▶ [Material provided]
%%

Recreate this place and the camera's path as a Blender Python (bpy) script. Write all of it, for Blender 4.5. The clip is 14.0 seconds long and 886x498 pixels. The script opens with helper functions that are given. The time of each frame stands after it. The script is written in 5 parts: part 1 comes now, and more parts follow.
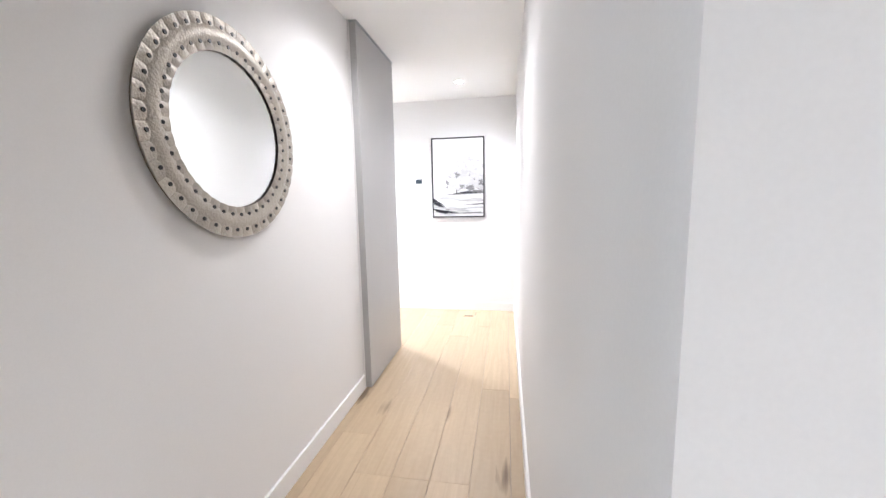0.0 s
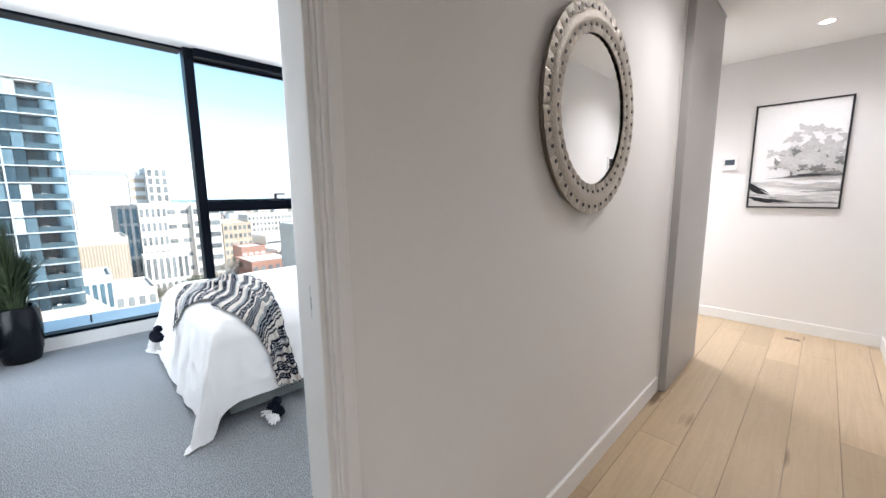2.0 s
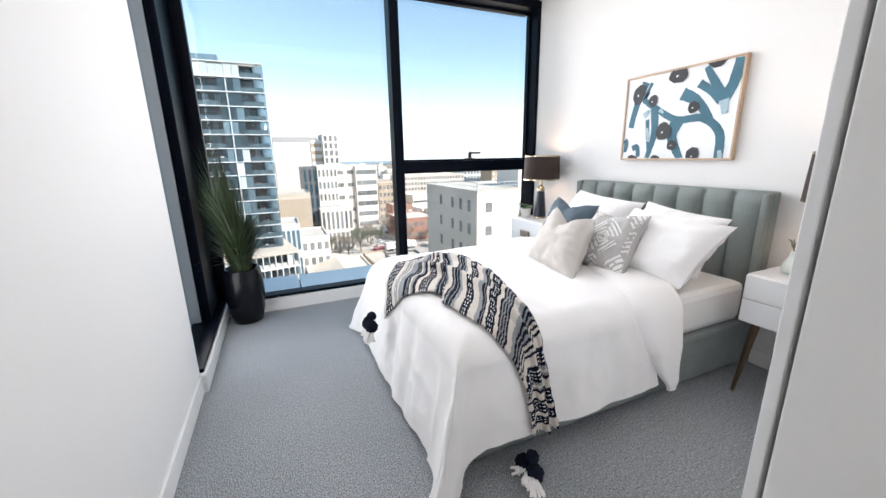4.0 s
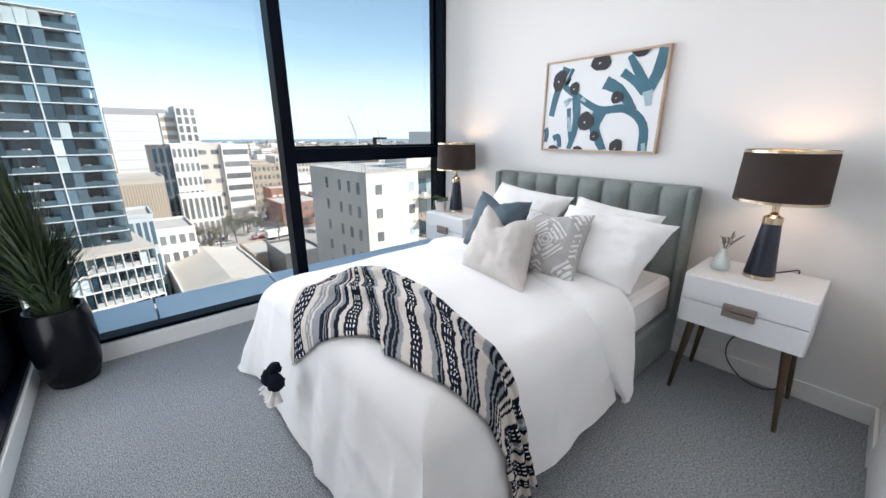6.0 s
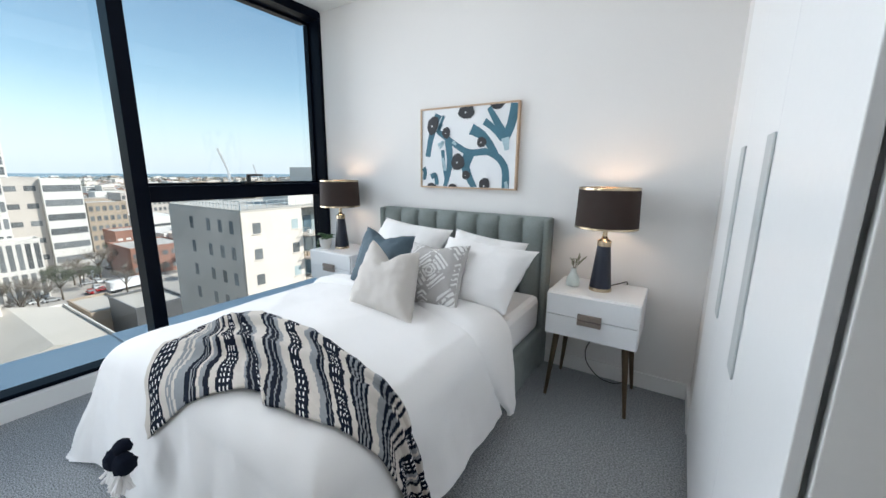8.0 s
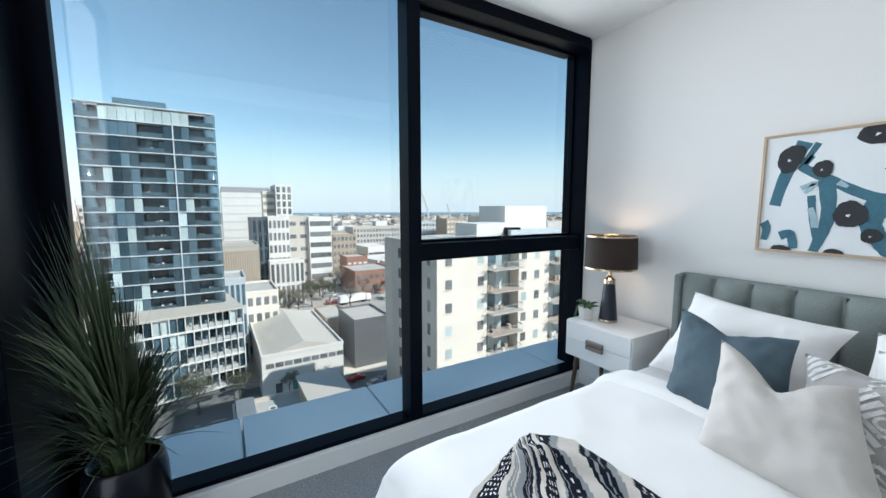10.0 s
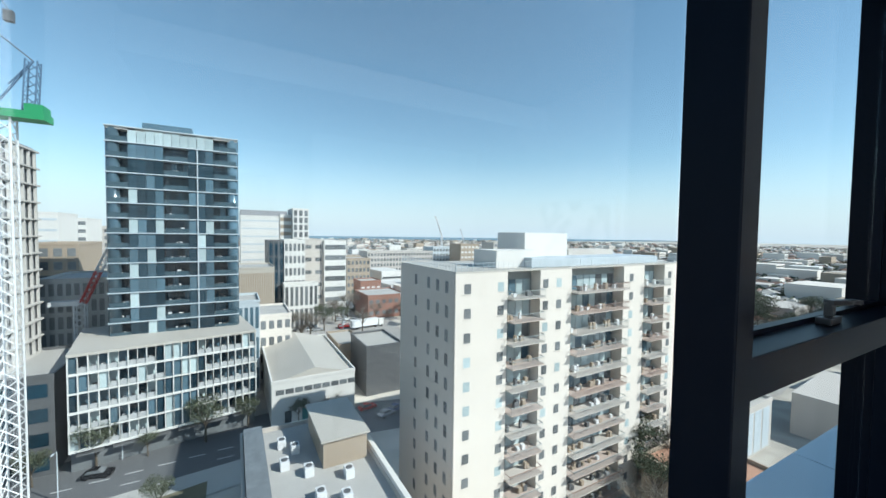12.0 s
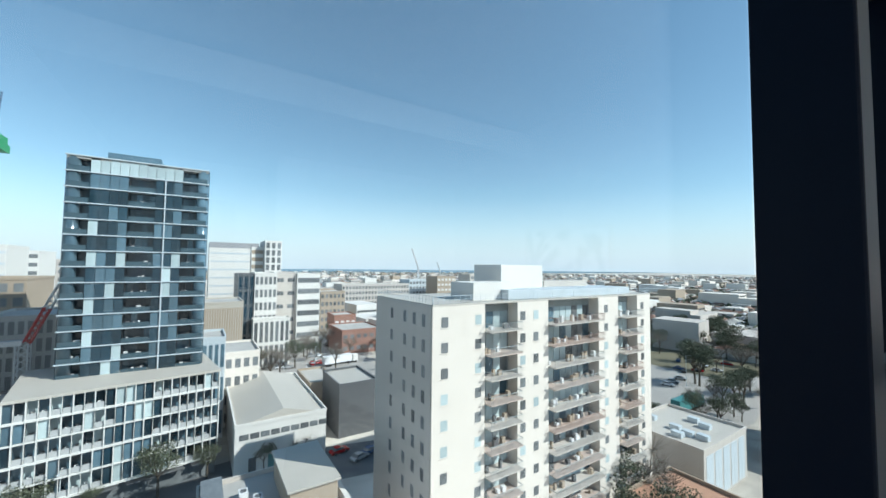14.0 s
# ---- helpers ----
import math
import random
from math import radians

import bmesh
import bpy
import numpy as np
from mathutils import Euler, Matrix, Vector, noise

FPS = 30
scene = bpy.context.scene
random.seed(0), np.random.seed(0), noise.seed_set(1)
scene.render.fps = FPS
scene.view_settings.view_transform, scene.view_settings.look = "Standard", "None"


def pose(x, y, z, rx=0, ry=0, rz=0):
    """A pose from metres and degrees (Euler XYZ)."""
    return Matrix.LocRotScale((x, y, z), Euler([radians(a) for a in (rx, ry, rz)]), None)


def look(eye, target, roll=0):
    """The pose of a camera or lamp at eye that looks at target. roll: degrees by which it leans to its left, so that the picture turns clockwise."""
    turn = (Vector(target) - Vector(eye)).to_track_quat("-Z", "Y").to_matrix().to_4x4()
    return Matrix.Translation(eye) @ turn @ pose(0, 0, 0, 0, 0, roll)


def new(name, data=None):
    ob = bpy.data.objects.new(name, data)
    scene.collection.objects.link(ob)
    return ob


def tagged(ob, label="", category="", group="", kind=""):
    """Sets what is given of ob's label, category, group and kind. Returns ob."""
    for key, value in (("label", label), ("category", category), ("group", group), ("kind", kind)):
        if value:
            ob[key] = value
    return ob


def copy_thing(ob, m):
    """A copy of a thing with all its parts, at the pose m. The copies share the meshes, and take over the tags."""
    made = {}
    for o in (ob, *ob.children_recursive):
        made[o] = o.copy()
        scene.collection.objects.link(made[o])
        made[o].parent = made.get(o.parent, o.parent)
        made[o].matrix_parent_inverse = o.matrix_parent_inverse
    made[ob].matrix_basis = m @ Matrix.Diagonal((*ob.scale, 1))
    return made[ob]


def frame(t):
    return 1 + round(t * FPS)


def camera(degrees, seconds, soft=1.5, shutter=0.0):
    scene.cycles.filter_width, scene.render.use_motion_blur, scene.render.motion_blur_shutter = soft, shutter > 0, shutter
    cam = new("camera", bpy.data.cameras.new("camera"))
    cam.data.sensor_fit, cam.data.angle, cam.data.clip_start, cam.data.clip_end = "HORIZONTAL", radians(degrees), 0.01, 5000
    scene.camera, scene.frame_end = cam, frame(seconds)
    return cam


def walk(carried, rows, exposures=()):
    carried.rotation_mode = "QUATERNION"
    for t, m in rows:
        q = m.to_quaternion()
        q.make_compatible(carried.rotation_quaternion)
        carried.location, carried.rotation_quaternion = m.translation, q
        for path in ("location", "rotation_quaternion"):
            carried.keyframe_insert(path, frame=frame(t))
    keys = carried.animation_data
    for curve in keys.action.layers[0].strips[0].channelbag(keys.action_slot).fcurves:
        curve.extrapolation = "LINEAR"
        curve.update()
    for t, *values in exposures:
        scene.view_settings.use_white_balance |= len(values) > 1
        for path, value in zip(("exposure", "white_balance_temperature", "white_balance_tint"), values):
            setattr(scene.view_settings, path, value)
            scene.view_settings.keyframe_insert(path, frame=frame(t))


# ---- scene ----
cam = camera(99.8, 14.0)
PATH = [
    (0, (0.165, 0.327, 1.316), (-0.169, 2.282, 1.057), -1.1),
    (0.5, (0.172, 0.266, 1.308), (-0.394, 2.164, 1.034), -1.0),
    (1, (0.182, 0.249, 1.302), (-0.724, 2.009, 1.023), -1.0),
    (1.5, (0.043, 0.227, 1.298), (-1.109, 1.835, 1.006), -0.9),
    (2, (-0.178, 0.154, 1.28), (-1.588, 1.54, 0.983), -0.6),
    (2.2, (-0.257, 0.13, 1.275), (-1.782, 1.386, 0.966), -0.8),
    (2.5, (-0.418, 0.104, 1.25), (-2.073, 1.176, 0.918), -0.7),
    (2.8, (-0.606, 0.081, 1.248), (-2.339, 1.005, 0.873), -0.6),
    (3, (-0.717, 0.066, 1.248), (-2.484, 0.911, 0.839), -0.5),
    (3.2, (-0.835, 0.051, 1.244), (-2.616, 0.842, 0.797), -0.5),
    (5.3, (-1.771, 0.111, 1.306), (-3.479, 0.975, 0.724), -0.4),
    (5.5, (-1.786, 0.119, 1.31), (-3.435, 1.088, 0.725), -0.3),
    (6, (-1.798, 0.128, 1.311), (-3.249, 1.376, 0.729), 0.0),
    (6.5, (-1.787, 0.133, 1.311), (-3.056, 1.57, 0.741), 0.2),
    (7, (-1.786, 0.123, 1.311), (-2.897, 1.698, 0.777), 0.4),
    (7.5, (-1.76, 0.112, 1.319), (-2.799, 1.753, 0.839), 0.6),
    (8, (-1.742, 0.108, 1.323), (-2.788, 1.765, 0.922), 0.6),
    (8.5, (-1.766, 0.107, 1.34), (-3.004, 1.639, 0.993), 0.4),
    (9, (-1.97, 0.092, 1.363), (-3.48, 1.364, 1.044), 0.3),
    (9.2, (-2.072, 0.099, 1.378), (-3.654, 1.285, 1.073), 0.2),
    (11.3, (-3.773, 0.127, 1.457), (-5.529, 1.073, 1.318), 0.7),
    (11.5, (-3.913, 0.099, 1.456), (-5.668, 1.05, 1.341), 0.9),
    (12, (-4.249, 0.117, 1.499), (-6.003, 1.075, 1.42), 0.8),
    (12.5, (-4.438, 0.179, 1.506), (-6.178, 1.164, 1.465), 0.7),
    (13, (-4.538, 0.264, 1.518), (-6.261, 1.279, 1.543), 0.6),
    (13.5, (-4.572, 0.284, 1.495), (-6.278, 1.325, 1.575), 0.6),
    (14, (-4.519, 0.251, 1.492), (-6.21, 1.315, 1.588), 0.6),
]
walk(cam, [(t, look(eye, target, roll)) for t, eye, target, roll in PATH],
     exposures=[(0, 2.36, 6050, 13), (1, 2.3, 6050, 13), (2, 1.65, 6450, 14), (2.5, 1.62, 7000, 20), (3.2, 1.47, 7050, 18), (5.3, 1.06, 6850, 18), (7, 0.80, 6650, 14), (9.2, 0.69, 6450, 11), (11.3, 0.52, 6180, 8), (14, 0.53, 6120, 7)])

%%

▶ [Required task]
Print the whole listing above once more, word for word, without its pictures.

▶ [Task output]
Recreate this place and the camera's path as a Blender Python (bpy) script. Write all of it, for Blender 4.5. The clip is 14.0 seconds long and 886x498 pixels. The script opens with helper functions that are given. The time of each frame stands after it. The script is written in 5 parts: part 1 comes now, and more parts follow.
0.0 s
2.0 s
4.0 s
6.0 s
8.0 s
10.0 s
12.0 s
14.0 s
# ---- helpers ----
import math
import random
from math import radians

import bmesh
import bpy
import numpy as np
from mathutils import Euler, Matrix, Vector, noise

FPS = 30
scene = bpy.context.scene
random.seed(0), np.random.seed(0), noise.seed_set(1)
scene.render.fps = FPS
scene.view_settings.view_transform, scene.view_settings.look = "Standard", "None"


def pose(x, y, z, rx=0, ry=0, rz=0):
    """A pose from metres and degrees (Euler XYZ)."""
    return Matrix.LocRotScale((x, y, z), Euler([radians(a) for a in (rx, ry, rz)]), None)


def look(eye, target, roll=0):
    """The pose of a camera or lamp at eye that looks at target. roll: degrees by which it leans to its left, so that the picture turns clockwise."""
    turn = (Vector(target) - Vector(eye)).to_track_quat("-Z", "Y").to_matrix().to_4x4()
    return Matrix.Translation(eye) @ turn @ pose(0, 0, 0, 0, 0, roll)


def new(name, data=None):
    ob = bpy.data.objects.new(name, data)
    scene.collection.objects.link(ob)
    return ob


def tagged(ob, label="", category="", group="", kind=""):
    """Sets what is given of ob's label, category, group and kind. Returns ob."""
    for key, value in (("label", label), ("category", category), ("group", group), ("kind", kind)):
        if value:
            ob[key] = value
    return ob


def copy_thing(ob, m):
    """A copy of a thing with all its parts, at the pose m. The copies share the meshes, and take over the tags."""
    made = {}
    for o in (ob, *ob.children_recursive):
        made[o] = o.copy()
        scene.collection.objects.link(made[o])
        made[o].parent = made.get(o.parent, o.parent)
        made[o].matrix_parent_inverse = o.matrix_parent_inverse
    made[ob].matrix_basis = m @ Matrix.Diagonal((*ob.scale, 1))
    return made[ob]


def frame(t):
    return 1 + round(t * FPS)


def camera(degrees, seconds, soft=1.5, shutter=0.0):
    scene.cycles.filter_width, scene.render.use_motion_blur, scene.render.motion_blur_shutter = soft, shutter > 0, shutter
    cam = new("camera", bpy.data.cameras.new("camera"))
    cam.data.sensor_fit, cam.data.angle, cam.data.clip_start, cam.data.clip_end = "HORIZONTAL", radians(degrees), 0.01, 5000
    scene.camera, scene.frame_end = cam, frame(seconds)
    return cam


def walk(carried, rows, exposures=()):
    carried.rotation_mode = "QUATERNION"
    for t, m in rows:
        q = m.to_quaternion()
        q.make_compatible(carried.rotation_quaternion)
        carried.location, carried.rotation_quaternion = m.translation, q
        for path in ("location", "rotation_quaternion"):
            carried.keyframe_insert(path, frame=frame(t))
    keys = carried.animation_data
    for curve in keys.action.layers[0].strips[0].channelbag(keys.action_slot).fcurves:
        curve.extrapolation = "LINEAR"
        curve.update()
    for t, *values in exposures:
        scene.view_settings.use_white_balance |= len(values) > 1
        for path, value in zip(("exposure", "white_balance_temperature", "white_balance_tint"), values):
            setattr(scene.view_settings, path, value)
            scene.view_settings.keyframe_insert(path, frame=frame(t))


# ---- scene ----
cam = camera(99.8, 14.0)
PATH = [
    (0, (0.165, 0.327, 1.316), (-0.169, 2.282, 1.057), -1.1),
    (0.5, (0.172, 0.266, 1.308), (-0.394, 2.164, 1.034), -1.0),
    (1, (0.182, 0.249, 1.302), (-0.724, 2.009, 1.023), -1.0),
    (1.5, (0.043, 0.227, 1.298), (-1.109, 1.835, 1.006), -0.9),
    (2, (-0.178, 0.154, 1.28), (-1.588, 1.54, 0.983), -0.6),
    (2.2, (-0.257, 0.13, 1.275), (-1.782, 1.386, 0.966), -0.8),
    (2.5, (-0.418, 0.104, 1.25), (-2.073, 1.176, 0.918), -0.7),
    (2.8, (-0.606, 0.081, 1.248), (-2.339, 1.005, 0.873), -0.6),
    (3, (-0.717, 0.066, 1.248), (-2.484, 0.911, 0.839), -0.5),
    (3.2, (-0.835, 0.051, 1.244), (-2.616, 0.842, 0.797), -0.5),
    (5.3, (-1.771, 0.111, 1.306), (-3.479, 0.975, 0.724), -0.4),
    (5.5, (-1.786, 0.119, 1.31), (-3.435, 1.088, 0.725), -0.3),
    (6, (-1.798, 0.128, 1.311), (-3.249, 1.376, 0.729), 0.0),
    (6.5, (-1.787, 0.133, 1.311), (-3.056, 1.57, 0.741), 0.2),
    (7, (-1.786, 0.123, 1.311), (-2.897, 1.698, 0.777), 0.4),
    (7.5, (-1.76, 0.112, 1.319), (-2.799, 1.753, 0.839), 0.6),
    (8, (-1.742, 0.108, 1.323), (-2.788, 1.765, 0.922), 0.6),
    (8.5, (-1.766, 0.107, 1.34), (-3.004, 1.639, 0.993), 0.4),
    (9, (-1.97, 0.092, 1.363), (-3.48, 1.364, 1.044), 0.3),
    (9.2, (-2.072, 0.099, 1.378), (-3.654, 1.285, 1.073), 0.2),
    (11.3, (-3.773, 0.127, 1.457), (-5.529, 1.073, 1.318), 0.7),
    (11.5, (-3.913, 0.099, 1.456), (-5.668, 1.05, 1.341), 0.9),
    (12, (-4.249, 0.117, 1.499), (-6.003, 1.075, 1.42), 0.8),
    (12.5, (-4.438, 0.179, 1.506), (-6.178, 1.164, 1.465), 0.7),
    (13, (-4.538, 0.264, 1.518), (-6.261, 1.279, 1.543), 0.6),
    (13.5, (-4.572, 0.284, 1.495), (-6.278, 1.325, 1.575), 0.6),
    (14, (-4.519, 0.251, 1.492), (-6.21, 1.315, 1.588), 0.6),
]
walk(cam, [(t, look(eye, target, roll)) for t, eye, target, roll in PATH],
     exposures=[(0, 2.36, 6050, 13), (1, 2.3, 6050, 13), (2, 1.65, 6450, 14), (2.5, 1.62, 7000, 20), (3.2, 1.47, 7050, 18), (5.3, 1.06, 6850, 18), (7, 0.80, 6650, 14), (9.2, 0.69, 6450, 11), (11.3, 0.52, 6180, 8), (14, 0.53, 6120, 7)])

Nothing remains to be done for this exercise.